For organizations that deal with the global supply chain, making an adjustment at this time of year is nothing new. The Lunar New Year is the most important holiday in China, and it typically falls between the end of January and the end of February. Companies know the holiday is coming and the impact it will have, and they know what to do to adjust.
This year’s Lunar New Year, though, which was beginning to look like an opportunity for the supply chain to right itself, might end up causing even more problems.
An eventful February
There are a few elements at play when it comes to China’s role in the supply chain and the first couple of months of 2022. Like so much of the past couple of years, the pandemic is the most significant element. With outbreaks of the Omicron variant in China come large-scale lockdowns. Currently, as many as 20 million people are confined to their homes, but major factories and shipping cities have yet to see major impacts.
The lockdowns could spread, though.

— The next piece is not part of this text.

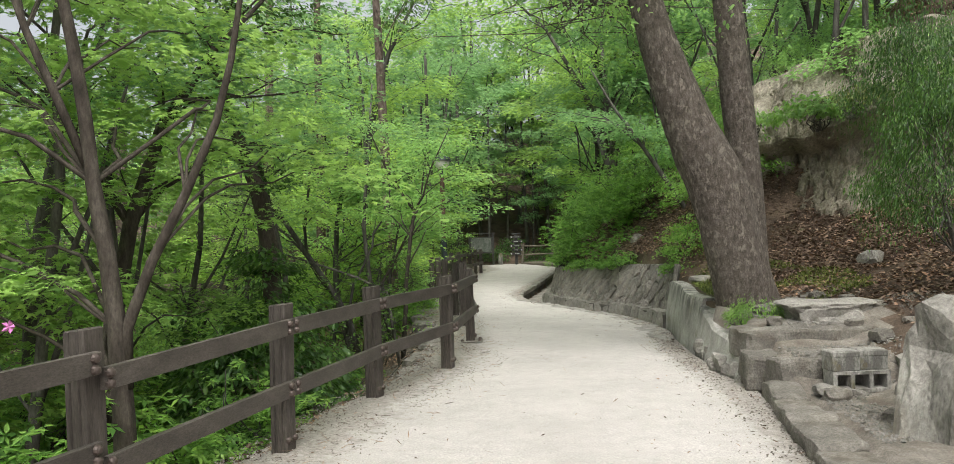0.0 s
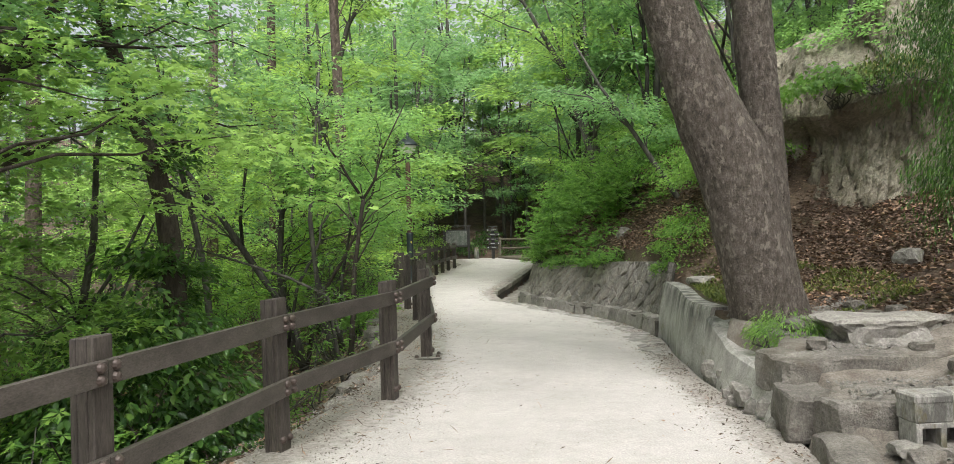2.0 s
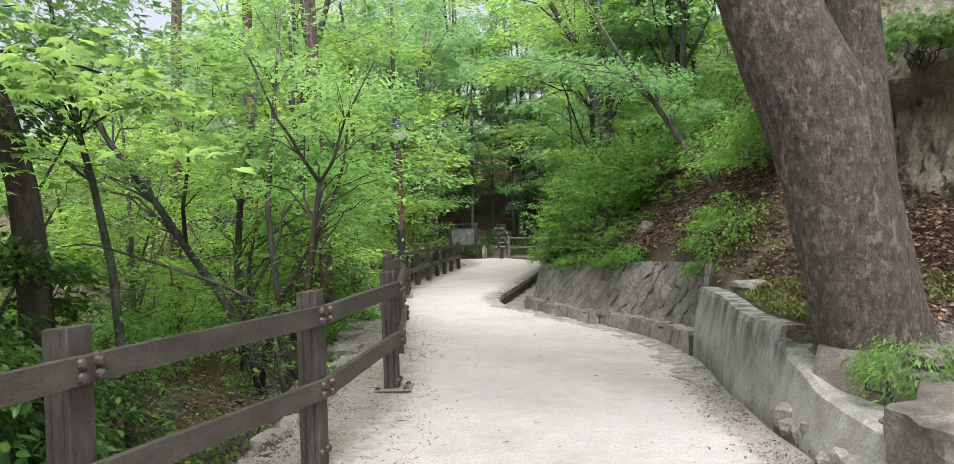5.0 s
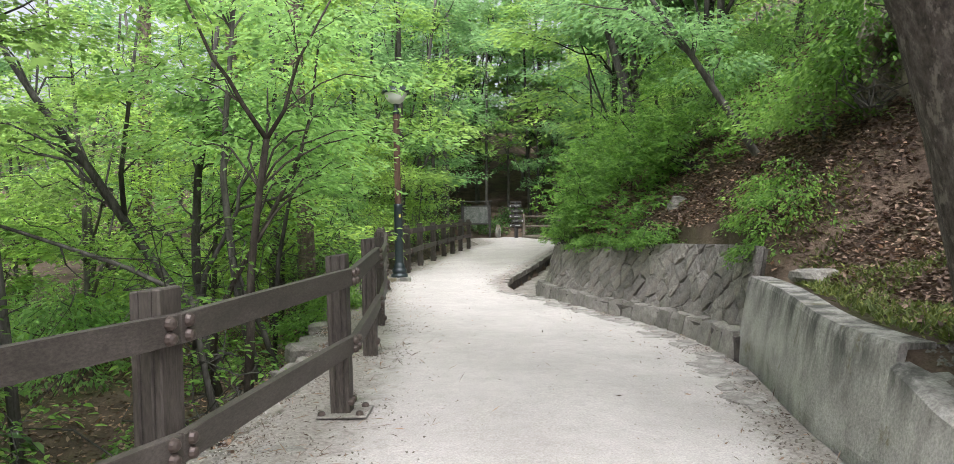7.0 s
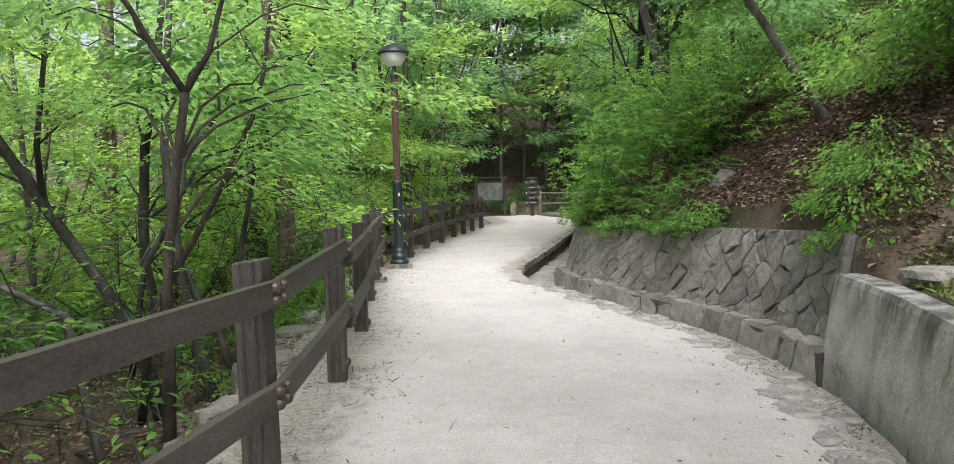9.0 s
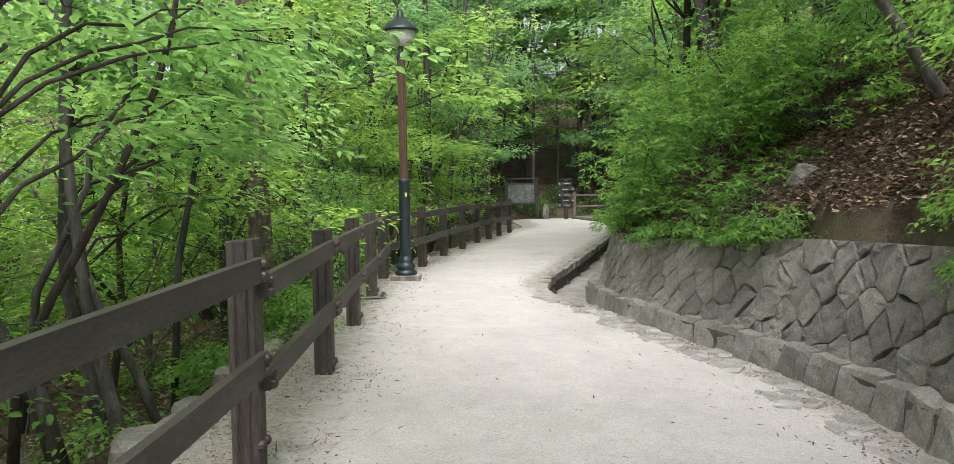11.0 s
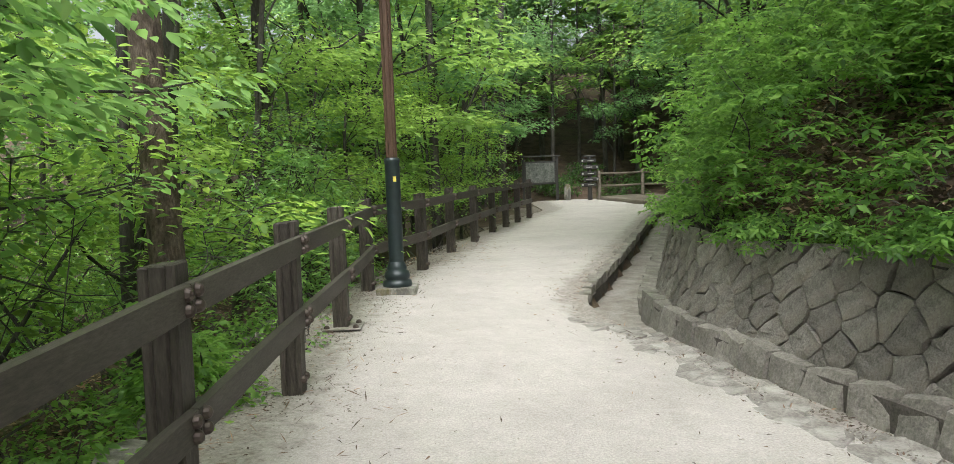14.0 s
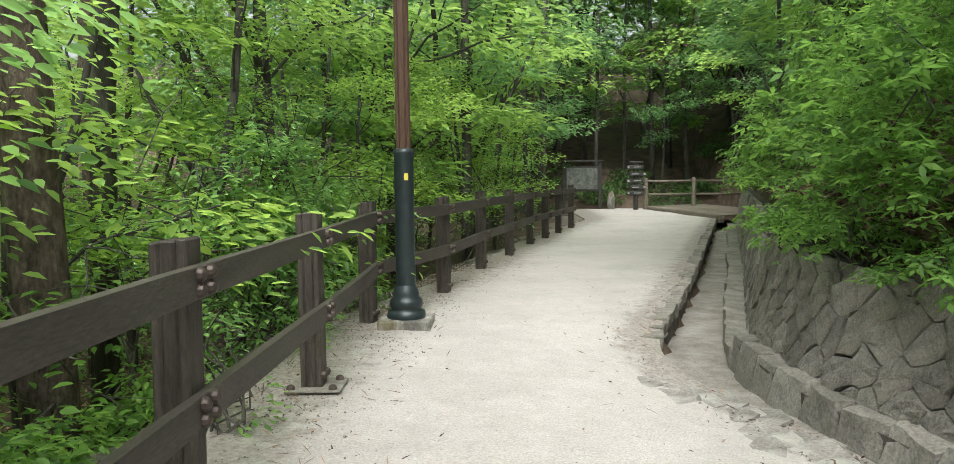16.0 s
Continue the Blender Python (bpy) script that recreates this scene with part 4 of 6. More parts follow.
def fence():
    root = tagged(new("fence"), "brown painted timber post and two-rail fence with bolted boards", "fence", kind="structure")
    post_me = []
    for sgn, wide in ((-1, 0.036), (0, 0.056), (1, 0.036)):
        bm = box(wide, 0.14, 1.45, 0.007, (sgn * 0.0495, 0, 1.45 / 2 - 0.35))
        for v in bm.verts:
            if v.co.z > 1:
                v.co.z += 0.006 * sgn
        me = bpy.data.meshes.new("post_plank")
        bm.to_mesh(me)
        me.materials.append(M_WOOD)
        post_me.append(me)
    core = bpy.data.meshes.new("post_core")
    bm = box(0.11, 0.122, 1.42, 0, (0, 0, 1.42 / 2 - 0.35))
    bm.to_mesh(core)
    core.materials.append(M_WOOD)
    bolt = bpy.data.meshes.new("bolt")
    lathe([(0.028, -0.01), (0.028, 0.006), (0.023, 0.02), (0.012, 0.028), (0, 0.03)], 10).to_mesh(bolt)
    bolt.materials.append(M_BOLT)
    plate = bpy.data.meshes.new("base_plate")
    box(0.34, 0.30, 0.016, 0.004).to_mesh(plate)
    plate.materials.append(M_KERB)
    rnd = random.Random(3)
    for i, (x, y) in enumerate(POSTS):
        a = fence_direction(i)
        m = Matrix.Translation((x, y, float(path_z(x, y)) + (0.04 if i in (3, 8) else rnd.uniform(-0.012, 0.012)))) @ Matrix.Rotation(-a, 4, 'Z') @ Matrix.Rotation(rnd.uniform(-.012, .012), 4, 'Y') @ Matrix.Rotation(rnd.uniform(-.012, .012), 4, 'X')
        post = share("post", post_me[0], root, m)
        for me in post_me[1:]:
            share("post_plank", me, post, Matrix())
        share("post_core", core, post, Matrix())
        for sy in (-1, 1):
            share("bolt", bolt, post, Matrix.Translation((0.066, sy * 0.045, 0.09)) @ Matrix.Rotation(radians(90), 4, 'Y'))
        if i in (7, 11):
            share("base_plate", plate, post, Matrix.Translation((0.02, 0, 0.012)))
            for dx_, dy_ in ((-.12, -.11), (.14, -.11), (.14, .11)):
                share("anchor_bolt", bolt, post, Matrix.Translation((dx_, dy_, 0.02)))
    for i in range(len(POSTS) - 1):
        (x0, y0), (x1, y1) = POSTS[i], POSTS[i + 1]
        a0, a1 = fence_direction(i), fence_direction(i + 1)
        p0 = Vector((x0 + 0.092 * math.cos(a0), y0 - 0.092 * math.sin(a0), 0))
        p1 = Vector((x1 + 0.092 * math.cos(a1), y1 - 0.092 * math.sin(a1), 0))
        for zc in (0.955, 0.495):
            # spans step down after the joints
            z0 = zc + float(path_z(x0, y0)) + (-0.05 if i in (3, 8) else 0) - (0.025 if i < 6 else 0)
            z1 = zc + float(path_z(x1, y1)) + (0.04 if i in (2, 7) else 0) - (0.025 if i < 5 else 0)
            q0, q1 = Vector((p0.x, p0.y, z0)), Vector((p1.x, p1.y, z1))
            d = q1 - q0
            ln = d.length
            h, th, n = 0.118, 0.045, 7
            up = Vector((0, 0, 1))
            side = d.cross(up).normalized()
            bow = side * rnd.uniform(-0.008, 0.012)
            bm = bmesh.new()
            rings = []
            for k_ in range(n + 1):
                t = k_ / n
                c = q0 + d * t + bow * (4 * t * (1 - t))
                if k_ == 0:
                    c -= d.normalized() * (0.012 if i not in (3, 8) else -0.01)
                if k_ == n:
                    c -= d.normalized() * 0.018
                rings.append([bm.verts.new(c + side * (sx * th / 2) + up * (sz * h / 2)) for sx, sz in ((-1, -1), (1, -1), (1, 1), (-1, 1))])
            for ra, rb in zip(rings, rings[1:]):
                for e in range(4):
                    bm.faces.new((ra[e], ra[(e + 1) % 4], rb[(e + 1) % 4], rb[e]))
            bm.faces.new(rings[0])
            bm.faces.new(list(reversed(rings[-1])))
            long_edges = [e for e in bm.edges if abs((e.verts[0].co - e.verts[1].co).normalized().dot(d.normalized())) > 0.9]
            bmesh.ops.bevel(bm, geom=long_edges, offset=0.006, segments=1, affect='EDGES')
            rail = part("rail", bm, M_RAIL, root)
            yaw = math.atan2(d.x, d.y)
            for t, in_ in ((0.035 / ln, 1), (1 - 0.065 / ln, 1)):
                for dz in (-0.029, 0.029):
                    c = q0 + d * t + side * (th / 2) + up * dz
                    share("bolt", bolt, rail, Matrix.Translation(c) @ Matrix.Rotation(-yaw, 4, 'Z') @ Matrix.Rotation(radians(90), 4, 'Y'))
    return root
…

From February 4-20, Beijing will host the Winter Olympics, and between now and then, the Chinese government is expected to act swiftly to contain any Omicron outbreaks so as not to jeopardize the Games. That could lead to more industrial closures, or fewer workers – if not complete shutdowns—at the docks. The timing of the New Year celebration—the actual holiday falls on February 1, but the seven-day public holiday is January 31 through February 6—could further complicate matters. If people are gathering with extended family and the variant spreads, it could have significant consequences on the supply chain.
How organizations adjust
Traditionally, companies know that the Lunar New Year celebration slows down elements of the supply chain. Factories usually close for long stretches, some as long as a month to allow workers time off to visit with families. Some people take even more time off to allow for more travel time. This can result in higher shipping prices since demand is high. The traditional advice is to plan ahead, and most organizations include these factors in their planning.
This year, though, the slowdown was looked at as an opportunity. With fewer shipments coming from China, it was a chance for workers in other parts of the world to catch up on clearing out the ports that have experienced backups the past couple of years, whether it’s from the weather, a shortage of workers at the docks, in the transportation away from the ports, or any number of other unexpected reasons that have cropped up as a result of the pandemic.
The threat of Omicron, though, has companies yet again rethinking their approach. Anticipating a worst-case scenario in Chinese factories, some American companies are already increasing orders well ahead of when they need them to make sure they have the products in hand if Chinese manufacturing shuts down completely for more than just the holiday.
Rethinking the supply chain
For some organizations, that’s the best they can do. To make sure they have their fall inventory, they need to keep pushing up shipping dates. That time compression has a negative impact on companies, forcing them to make quicker decisions without being able to be as creative as they’d like. It also emphasizes America’s reliance on China for certain goods and materials.
So many of the supply chain problems American companies have faced have been because they cannot access key components needed to manufacture a product. Computer chips used in vehicles is one prominent example. Tesla, though, presents an example of how companies have to change the way they approach the problem in order to stay ahead. In 2021, Tesla sold 87% more cars than the year before, while other car companies, including Ford and G.M., sold fewer cars in 2021 than in 2020.
When most computer chips were unavailable, Tesla took what was available and re-wrote the software. Because the company writes its own code and didn’t need to outsource its software, it was less reliant on outside chip manufacturers. Other car companies are now hiring engineers and programmers to design their own chips in the hope that in the future, a computer chip shortage won’t leave them so far behind.
While that’s a long-term solution, for now companies have to hope China’s current containment strategies work. The country has been responding to some small outbreaks in cities with very localized restrictions, much like it will handle the influx of athletes when they arrive to compete in the Olympics. If they can avoid shutting down an entire city, that will keep the supply chain from suffering a setback…and maybe there will be more to celebrate than just medals by the time the closing ceremony rolls around.